What you should do: Return, unaltered, every line from the beginning of the material below up to and including the one with "1.2), 0.28, 3.6)".

______________________________

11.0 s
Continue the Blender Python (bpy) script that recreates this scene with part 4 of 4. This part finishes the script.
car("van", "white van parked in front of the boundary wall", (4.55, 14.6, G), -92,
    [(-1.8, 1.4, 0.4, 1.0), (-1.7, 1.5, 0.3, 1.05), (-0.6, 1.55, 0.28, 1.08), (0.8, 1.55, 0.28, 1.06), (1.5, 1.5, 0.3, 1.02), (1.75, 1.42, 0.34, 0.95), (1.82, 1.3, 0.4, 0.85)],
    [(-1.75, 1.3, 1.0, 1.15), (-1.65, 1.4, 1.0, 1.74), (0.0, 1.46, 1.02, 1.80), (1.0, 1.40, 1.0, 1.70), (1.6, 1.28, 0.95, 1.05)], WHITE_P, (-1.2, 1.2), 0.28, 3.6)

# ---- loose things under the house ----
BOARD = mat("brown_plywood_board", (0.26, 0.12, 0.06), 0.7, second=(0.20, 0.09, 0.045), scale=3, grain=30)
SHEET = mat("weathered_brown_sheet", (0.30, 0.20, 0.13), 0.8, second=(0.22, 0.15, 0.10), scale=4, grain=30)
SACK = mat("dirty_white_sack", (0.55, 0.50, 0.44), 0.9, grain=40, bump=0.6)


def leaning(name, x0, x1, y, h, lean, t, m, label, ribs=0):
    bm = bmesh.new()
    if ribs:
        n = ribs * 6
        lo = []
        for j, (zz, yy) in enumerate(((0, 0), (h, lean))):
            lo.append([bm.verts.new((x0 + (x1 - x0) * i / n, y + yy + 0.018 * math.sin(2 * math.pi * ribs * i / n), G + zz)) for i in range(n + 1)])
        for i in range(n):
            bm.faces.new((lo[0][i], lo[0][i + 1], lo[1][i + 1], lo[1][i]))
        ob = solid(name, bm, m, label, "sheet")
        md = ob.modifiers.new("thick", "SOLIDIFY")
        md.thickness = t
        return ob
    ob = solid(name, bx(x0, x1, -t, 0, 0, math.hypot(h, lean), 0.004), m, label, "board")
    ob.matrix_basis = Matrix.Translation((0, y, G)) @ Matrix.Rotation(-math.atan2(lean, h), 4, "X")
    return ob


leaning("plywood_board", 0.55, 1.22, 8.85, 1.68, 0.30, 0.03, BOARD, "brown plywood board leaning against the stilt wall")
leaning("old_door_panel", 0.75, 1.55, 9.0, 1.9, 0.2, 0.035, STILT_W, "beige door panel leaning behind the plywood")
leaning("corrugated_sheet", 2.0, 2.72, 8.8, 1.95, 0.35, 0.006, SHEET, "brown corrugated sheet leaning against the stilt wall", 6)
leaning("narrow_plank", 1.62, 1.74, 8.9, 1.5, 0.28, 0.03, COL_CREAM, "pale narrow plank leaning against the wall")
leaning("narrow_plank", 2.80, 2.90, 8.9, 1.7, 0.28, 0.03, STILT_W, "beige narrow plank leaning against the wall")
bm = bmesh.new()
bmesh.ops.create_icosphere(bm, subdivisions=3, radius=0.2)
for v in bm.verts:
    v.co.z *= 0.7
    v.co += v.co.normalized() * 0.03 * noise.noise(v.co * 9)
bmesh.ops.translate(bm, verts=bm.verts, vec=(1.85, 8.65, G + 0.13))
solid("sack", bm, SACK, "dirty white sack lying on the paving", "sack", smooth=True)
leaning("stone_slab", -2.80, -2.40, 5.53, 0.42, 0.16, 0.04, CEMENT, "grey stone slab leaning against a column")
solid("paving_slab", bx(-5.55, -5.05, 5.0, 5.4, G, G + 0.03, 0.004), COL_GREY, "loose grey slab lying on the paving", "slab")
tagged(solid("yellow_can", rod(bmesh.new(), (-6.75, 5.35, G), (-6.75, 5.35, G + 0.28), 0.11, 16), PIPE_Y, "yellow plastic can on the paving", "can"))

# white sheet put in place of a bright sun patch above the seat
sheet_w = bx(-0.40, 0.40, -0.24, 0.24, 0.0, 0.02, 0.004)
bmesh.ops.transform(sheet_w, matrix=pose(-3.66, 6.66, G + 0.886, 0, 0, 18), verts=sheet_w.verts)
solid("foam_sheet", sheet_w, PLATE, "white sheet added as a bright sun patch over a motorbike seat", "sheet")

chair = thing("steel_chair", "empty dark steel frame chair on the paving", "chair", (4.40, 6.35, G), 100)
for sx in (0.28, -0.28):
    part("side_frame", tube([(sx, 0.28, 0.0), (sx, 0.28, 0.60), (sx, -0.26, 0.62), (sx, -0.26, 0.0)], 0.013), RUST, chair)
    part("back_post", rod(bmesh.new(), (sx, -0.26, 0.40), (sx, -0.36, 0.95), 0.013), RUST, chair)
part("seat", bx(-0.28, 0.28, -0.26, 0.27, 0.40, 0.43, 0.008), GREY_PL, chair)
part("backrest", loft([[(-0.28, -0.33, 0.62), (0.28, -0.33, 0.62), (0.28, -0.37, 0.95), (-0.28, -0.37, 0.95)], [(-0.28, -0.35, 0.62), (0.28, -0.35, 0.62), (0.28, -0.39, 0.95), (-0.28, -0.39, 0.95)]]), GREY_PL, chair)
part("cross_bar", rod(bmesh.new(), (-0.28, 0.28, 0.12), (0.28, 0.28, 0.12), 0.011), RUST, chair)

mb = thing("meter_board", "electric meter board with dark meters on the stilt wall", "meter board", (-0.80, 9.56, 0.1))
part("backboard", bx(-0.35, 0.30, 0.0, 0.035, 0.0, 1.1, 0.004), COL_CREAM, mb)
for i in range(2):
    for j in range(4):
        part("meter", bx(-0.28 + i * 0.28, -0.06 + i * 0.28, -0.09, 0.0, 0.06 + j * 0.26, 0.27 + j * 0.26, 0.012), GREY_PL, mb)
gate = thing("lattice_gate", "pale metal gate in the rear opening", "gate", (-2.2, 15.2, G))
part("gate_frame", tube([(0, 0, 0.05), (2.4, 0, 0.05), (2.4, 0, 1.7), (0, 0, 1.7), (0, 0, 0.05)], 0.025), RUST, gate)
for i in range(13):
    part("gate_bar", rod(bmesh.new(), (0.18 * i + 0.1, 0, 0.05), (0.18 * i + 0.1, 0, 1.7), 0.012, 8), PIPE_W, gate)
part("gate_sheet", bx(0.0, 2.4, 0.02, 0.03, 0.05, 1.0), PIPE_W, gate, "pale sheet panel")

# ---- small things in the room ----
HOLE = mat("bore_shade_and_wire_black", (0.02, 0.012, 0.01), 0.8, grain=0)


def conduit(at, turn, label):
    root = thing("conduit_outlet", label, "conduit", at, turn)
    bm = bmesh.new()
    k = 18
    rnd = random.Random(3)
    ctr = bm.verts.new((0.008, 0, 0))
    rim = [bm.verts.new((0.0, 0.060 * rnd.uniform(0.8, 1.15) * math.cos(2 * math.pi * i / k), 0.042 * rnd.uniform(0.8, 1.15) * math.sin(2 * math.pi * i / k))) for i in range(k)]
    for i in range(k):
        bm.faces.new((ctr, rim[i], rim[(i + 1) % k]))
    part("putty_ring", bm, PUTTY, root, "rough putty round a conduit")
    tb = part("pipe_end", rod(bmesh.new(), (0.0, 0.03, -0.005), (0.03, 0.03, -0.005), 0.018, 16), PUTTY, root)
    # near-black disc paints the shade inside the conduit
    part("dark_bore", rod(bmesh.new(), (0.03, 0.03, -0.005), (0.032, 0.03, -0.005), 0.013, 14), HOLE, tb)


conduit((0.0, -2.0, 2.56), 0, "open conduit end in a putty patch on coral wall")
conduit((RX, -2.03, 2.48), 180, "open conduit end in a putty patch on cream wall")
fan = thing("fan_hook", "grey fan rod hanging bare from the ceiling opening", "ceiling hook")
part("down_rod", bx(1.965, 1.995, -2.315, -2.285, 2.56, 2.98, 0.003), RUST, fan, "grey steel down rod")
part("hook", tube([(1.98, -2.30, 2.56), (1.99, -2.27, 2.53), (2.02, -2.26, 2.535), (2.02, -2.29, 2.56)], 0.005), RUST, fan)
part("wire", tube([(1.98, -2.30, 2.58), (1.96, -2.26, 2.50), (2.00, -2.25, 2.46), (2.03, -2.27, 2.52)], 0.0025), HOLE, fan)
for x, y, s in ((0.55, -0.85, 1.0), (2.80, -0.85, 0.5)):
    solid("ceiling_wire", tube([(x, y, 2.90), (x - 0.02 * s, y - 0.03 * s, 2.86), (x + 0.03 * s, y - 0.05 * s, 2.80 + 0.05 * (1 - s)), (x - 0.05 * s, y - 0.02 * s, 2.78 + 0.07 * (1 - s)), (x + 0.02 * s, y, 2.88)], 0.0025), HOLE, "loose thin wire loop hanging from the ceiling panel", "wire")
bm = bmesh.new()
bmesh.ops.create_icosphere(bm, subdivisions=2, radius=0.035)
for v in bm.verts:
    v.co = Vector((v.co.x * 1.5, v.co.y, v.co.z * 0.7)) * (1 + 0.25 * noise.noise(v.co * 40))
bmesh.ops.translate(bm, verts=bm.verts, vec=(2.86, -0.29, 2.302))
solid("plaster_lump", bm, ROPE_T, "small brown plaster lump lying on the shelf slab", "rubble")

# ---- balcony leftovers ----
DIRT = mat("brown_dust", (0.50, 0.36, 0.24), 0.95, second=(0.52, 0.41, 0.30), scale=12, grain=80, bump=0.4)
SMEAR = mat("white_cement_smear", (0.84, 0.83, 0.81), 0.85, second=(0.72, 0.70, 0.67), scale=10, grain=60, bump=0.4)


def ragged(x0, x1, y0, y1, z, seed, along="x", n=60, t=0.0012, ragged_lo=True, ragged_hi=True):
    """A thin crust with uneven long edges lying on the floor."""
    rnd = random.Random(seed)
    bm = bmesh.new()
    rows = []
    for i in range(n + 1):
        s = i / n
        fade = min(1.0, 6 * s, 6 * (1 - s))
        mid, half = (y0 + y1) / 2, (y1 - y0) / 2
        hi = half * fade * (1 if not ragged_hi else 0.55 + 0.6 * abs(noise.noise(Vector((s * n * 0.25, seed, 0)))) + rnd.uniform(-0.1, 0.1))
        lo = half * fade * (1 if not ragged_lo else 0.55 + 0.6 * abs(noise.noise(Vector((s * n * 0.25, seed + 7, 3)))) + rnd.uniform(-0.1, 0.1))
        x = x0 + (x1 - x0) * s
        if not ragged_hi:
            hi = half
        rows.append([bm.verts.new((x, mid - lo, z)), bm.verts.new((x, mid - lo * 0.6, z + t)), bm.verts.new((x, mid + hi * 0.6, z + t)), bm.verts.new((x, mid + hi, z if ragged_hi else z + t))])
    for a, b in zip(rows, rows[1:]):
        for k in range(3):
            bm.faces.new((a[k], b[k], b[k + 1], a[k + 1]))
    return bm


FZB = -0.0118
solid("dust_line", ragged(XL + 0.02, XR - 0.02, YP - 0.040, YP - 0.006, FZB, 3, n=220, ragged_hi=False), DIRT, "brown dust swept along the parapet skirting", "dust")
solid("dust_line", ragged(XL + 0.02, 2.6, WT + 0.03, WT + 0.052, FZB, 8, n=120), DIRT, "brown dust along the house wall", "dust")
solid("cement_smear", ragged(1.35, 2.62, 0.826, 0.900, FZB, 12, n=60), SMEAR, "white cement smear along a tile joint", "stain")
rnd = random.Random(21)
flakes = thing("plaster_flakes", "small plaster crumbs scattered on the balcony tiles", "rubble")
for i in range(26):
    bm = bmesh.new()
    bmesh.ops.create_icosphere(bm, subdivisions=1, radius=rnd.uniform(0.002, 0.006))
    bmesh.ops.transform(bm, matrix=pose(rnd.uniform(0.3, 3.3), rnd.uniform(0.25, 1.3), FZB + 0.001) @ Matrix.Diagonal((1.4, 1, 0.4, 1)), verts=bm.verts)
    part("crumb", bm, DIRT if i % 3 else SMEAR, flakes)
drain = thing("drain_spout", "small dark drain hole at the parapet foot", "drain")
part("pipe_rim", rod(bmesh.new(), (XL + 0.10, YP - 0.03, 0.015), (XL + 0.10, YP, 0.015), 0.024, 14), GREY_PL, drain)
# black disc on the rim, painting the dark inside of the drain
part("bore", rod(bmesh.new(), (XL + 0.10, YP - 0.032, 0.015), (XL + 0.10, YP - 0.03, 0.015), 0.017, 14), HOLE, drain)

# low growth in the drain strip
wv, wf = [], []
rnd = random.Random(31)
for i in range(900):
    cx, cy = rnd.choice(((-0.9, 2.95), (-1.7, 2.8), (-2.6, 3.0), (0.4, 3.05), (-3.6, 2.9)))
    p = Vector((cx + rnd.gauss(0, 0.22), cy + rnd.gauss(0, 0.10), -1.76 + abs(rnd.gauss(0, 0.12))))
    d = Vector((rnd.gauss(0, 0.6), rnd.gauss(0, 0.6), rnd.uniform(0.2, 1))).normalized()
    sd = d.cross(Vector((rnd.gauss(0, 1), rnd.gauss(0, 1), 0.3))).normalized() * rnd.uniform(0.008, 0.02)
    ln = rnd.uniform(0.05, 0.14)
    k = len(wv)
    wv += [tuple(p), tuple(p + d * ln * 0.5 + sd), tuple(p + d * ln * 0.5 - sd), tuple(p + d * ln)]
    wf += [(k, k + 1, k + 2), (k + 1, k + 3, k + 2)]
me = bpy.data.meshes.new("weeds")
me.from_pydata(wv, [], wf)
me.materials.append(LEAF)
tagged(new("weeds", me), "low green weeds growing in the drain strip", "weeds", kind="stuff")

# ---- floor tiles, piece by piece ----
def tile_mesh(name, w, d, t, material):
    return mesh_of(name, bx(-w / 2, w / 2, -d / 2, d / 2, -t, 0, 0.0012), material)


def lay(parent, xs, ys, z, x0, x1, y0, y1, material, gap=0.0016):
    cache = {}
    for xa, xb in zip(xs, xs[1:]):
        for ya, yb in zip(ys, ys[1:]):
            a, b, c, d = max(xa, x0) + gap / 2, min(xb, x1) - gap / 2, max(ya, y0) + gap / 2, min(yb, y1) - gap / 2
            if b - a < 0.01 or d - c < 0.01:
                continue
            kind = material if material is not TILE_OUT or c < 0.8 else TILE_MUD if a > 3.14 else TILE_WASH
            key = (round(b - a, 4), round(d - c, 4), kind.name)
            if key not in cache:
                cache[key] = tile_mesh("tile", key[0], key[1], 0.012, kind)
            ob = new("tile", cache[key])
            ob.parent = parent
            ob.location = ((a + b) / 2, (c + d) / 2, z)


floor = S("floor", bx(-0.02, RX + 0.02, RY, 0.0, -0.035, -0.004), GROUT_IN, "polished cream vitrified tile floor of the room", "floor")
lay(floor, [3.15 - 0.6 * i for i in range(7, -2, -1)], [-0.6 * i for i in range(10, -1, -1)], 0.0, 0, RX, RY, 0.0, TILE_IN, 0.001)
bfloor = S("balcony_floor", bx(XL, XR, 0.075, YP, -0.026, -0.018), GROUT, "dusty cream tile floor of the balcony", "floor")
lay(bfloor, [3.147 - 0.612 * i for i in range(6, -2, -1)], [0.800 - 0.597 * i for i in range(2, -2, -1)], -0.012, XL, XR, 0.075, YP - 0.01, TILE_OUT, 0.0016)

______________________________

Expected answer:
11.0 s
Continue the Blender Python (bpy) script that recreates this scene with part 4 of 4. This part finishes the script.
car("van", "white van parked in front of the boundary wall", (4.55, 14.6, G), -92,
    [(-1.8, 1.4, 0.4, 1.0), (-1.7, 1.5, 0.3, 1.05), (-0.6, 1.55, 0.28, 1.08), (0.8, 1.55, 0.28, 1.06), (1.5, 1.5, 0.3, 1.02), (1.75, 1.42, 0.34, 0.95), (1.82, 1.3, 0.4, 0.85)],
    [(-1.75, 1.3, 1.0, 1.15), (-1.65, 1.4, 1.0, 1.74), (0.0, 1.46, 1.02, 1.80), (1.0, 1.40, 1.0, 1.70), (1.6, 1.28, 0.95, 1.05)], WHITE_P, (-1.2, 1.2), 0.28, 3.6)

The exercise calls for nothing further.